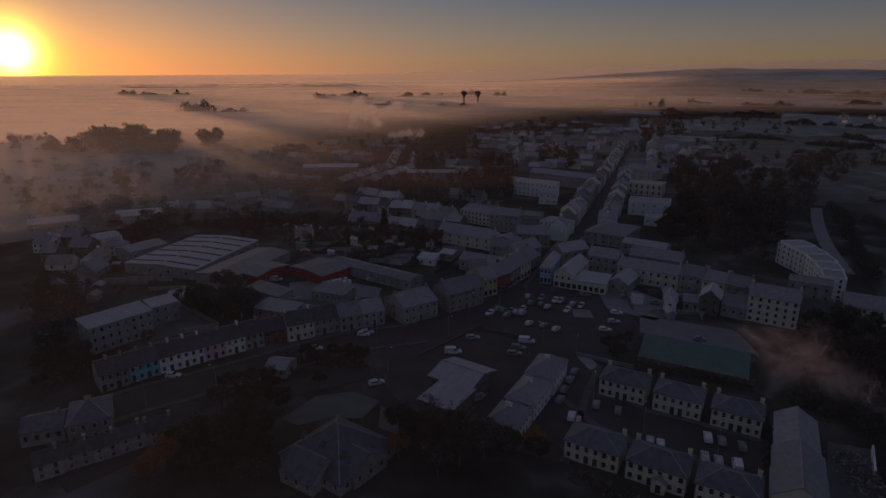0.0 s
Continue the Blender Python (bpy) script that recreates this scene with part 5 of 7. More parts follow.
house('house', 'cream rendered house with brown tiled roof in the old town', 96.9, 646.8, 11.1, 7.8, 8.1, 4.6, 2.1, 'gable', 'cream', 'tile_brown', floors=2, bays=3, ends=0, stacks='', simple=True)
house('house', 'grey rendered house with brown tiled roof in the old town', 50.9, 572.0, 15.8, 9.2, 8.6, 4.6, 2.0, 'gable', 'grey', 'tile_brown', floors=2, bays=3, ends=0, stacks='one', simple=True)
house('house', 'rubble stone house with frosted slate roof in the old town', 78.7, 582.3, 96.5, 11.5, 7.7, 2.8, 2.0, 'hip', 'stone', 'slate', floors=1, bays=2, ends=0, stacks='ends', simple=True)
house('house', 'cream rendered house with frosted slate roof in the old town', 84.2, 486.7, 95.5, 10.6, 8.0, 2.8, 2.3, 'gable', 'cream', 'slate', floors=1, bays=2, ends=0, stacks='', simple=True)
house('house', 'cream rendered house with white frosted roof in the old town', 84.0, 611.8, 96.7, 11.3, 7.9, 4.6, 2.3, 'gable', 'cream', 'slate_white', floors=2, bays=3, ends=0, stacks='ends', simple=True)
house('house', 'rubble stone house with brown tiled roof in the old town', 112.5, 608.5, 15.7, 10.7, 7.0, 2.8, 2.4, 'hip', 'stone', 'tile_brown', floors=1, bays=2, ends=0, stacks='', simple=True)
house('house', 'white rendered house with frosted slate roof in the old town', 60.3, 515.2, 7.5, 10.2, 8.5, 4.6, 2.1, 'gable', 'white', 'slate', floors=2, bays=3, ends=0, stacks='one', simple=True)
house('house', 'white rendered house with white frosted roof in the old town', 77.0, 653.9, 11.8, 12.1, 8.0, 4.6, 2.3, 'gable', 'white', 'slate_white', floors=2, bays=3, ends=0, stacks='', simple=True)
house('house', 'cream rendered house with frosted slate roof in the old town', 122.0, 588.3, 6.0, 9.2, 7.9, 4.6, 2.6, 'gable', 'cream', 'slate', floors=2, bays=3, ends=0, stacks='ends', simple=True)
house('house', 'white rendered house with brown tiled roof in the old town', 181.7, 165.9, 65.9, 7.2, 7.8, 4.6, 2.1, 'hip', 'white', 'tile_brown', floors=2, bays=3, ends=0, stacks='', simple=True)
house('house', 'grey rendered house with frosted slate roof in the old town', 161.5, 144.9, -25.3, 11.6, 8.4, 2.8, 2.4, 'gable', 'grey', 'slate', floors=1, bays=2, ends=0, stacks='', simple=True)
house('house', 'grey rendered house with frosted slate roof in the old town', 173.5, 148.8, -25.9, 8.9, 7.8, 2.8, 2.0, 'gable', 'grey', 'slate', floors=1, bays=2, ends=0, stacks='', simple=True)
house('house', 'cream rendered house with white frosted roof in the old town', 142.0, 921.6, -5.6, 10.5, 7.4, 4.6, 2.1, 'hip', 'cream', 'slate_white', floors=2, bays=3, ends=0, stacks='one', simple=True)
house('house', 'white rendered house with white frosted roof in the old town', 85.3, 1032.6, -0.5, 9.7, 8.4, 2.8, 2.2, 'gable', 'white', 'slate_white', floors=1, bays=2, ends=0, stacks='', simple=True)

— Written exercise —
Retype the whole listing, keeping every line identical and omitting all pictures.

— Result —
0.0 s
Continue the Blender Python (bpy) script that recreates this scene with part 5 of 7. More parts follow.
house('house', 'cream rendered house with brown tiled roof in the old town', 96.9, 646.8, 11.1, 7.8, 8.1, 4.6, 2.1, 'gable', 'cream', 'tile_brown', floors=2, bays=3, ends=0, stacks='', simple=True)
house('house', 'grey rendered house with brown tiled roof in the old town', 50.9, 572.0, 15.8, 9.2, 8.6, 4.6, 2.0, 'gable', 'grey', 'tile_brown', floors=2, bays=3, ends=0, stacks='one', simple=True)
house('house', 'rubble stone house with frosted slate roof in the old town', 78.7, 582.3, 96.5, 11.5, 7.7, 2.8, 2.0, 'hip', 'stone', 'slate', floors=1, bays=2, ends=0, stacks='ends', simple=True)
house('house', 'cream rendered house with frosted slate roof in the old town', 84.2, 486.7, 95.5, 10.6, 8.0, 2.8, 2.3, 'gable', 'cream', 'slate', floors=1, bays=2, ends=0, stacks='', simple=True)
house('house', 'cream rendered house with white frosted roof in the old town', 84.0, 611.8, 96.7, 11.3, 7.9, 4.6, 2.3, 'gable', 'cream', 'slate_white', floors=2, bays=3, ends=0, stacks='ends', simple=True)
house('house', 'rubble stone house with brown tiled roof in the old town', 112.5, 608.5, 15.7, 10.7, 7.0, 2.8, 2.4, 'hip', 'stone', 'tile_brown', floors=1, bays=2, ends=0, stacks='', simple=True)
house('house', 'white rendered house with frosted slate roof in the old town', 60.3, 515.2, 7.5, 10.2, 8.5, 4.6, 2.1, 'gable', 'white', 'slate', floors=2, bays=3, ends=0, stacks='one', simple=True)
house('house', 'white rendered house with white frosted roof in the old town', 77.0, 653.9, 11.8, 12.1, 8.0, 4.6, 2.3, 'gable', 'white', 'slate_white', floors=2, bays=3, ends=0, stacks='', simple=True)
house('house', 'cream rendered house with frosted slate roof in the old town', 122.0, 588.3, 6.0, 9.2, 7.9, 4.6, 2.6, 'gable', 'cream', 'slate', floors=2, bays=3, ends=0, stacks='ends', simple=True)
house('house', 'white rendered house with brown tiled roof in the old town', 181.7, 165.9, 65.9, 7.2, 7.8, 4.6, 2.1, 'hip', 'white', 'tile_brown', floors=2, bays=3, ends=0, stacks='', simple=True)
house('house', 'grey rendered house with frosted slate roof in the old town', 161.5, 144.9, -25.3, 11.6, 8.4, 2.8, 2.4, 'gable', 'grey', 'slate', floors=1, bays=2, ends=0, stacks='', simple=True)
house('house', 'grey rendered house with frosted slate roof in the old town', 173.5, 148.8, -25.9, 8.9, 7.8, 2.8, 2.0, 'gable', 'grey', 'slate', floors=1, bays=2, ends=0, stacks='', simple=True)
house('house', 'cream rendered house with white frosted roof in the old town', 142.0, 921.6, -5.6, 10.5, 7.4, 4.6, 2.1, 'hip', 'cream', 'slate_white', floors=2, bays=3, ends=0, stacks='one', simple=True)
house('house', 'white rendered house with white frosted roof in the old town', 85.3, 1032.6, -0.5, 9.7, 8.4, 2.8, 2.2, 'gable', 'white', 'slate_white', floors=1, bays=2, ends=0, stacks='', simple=True)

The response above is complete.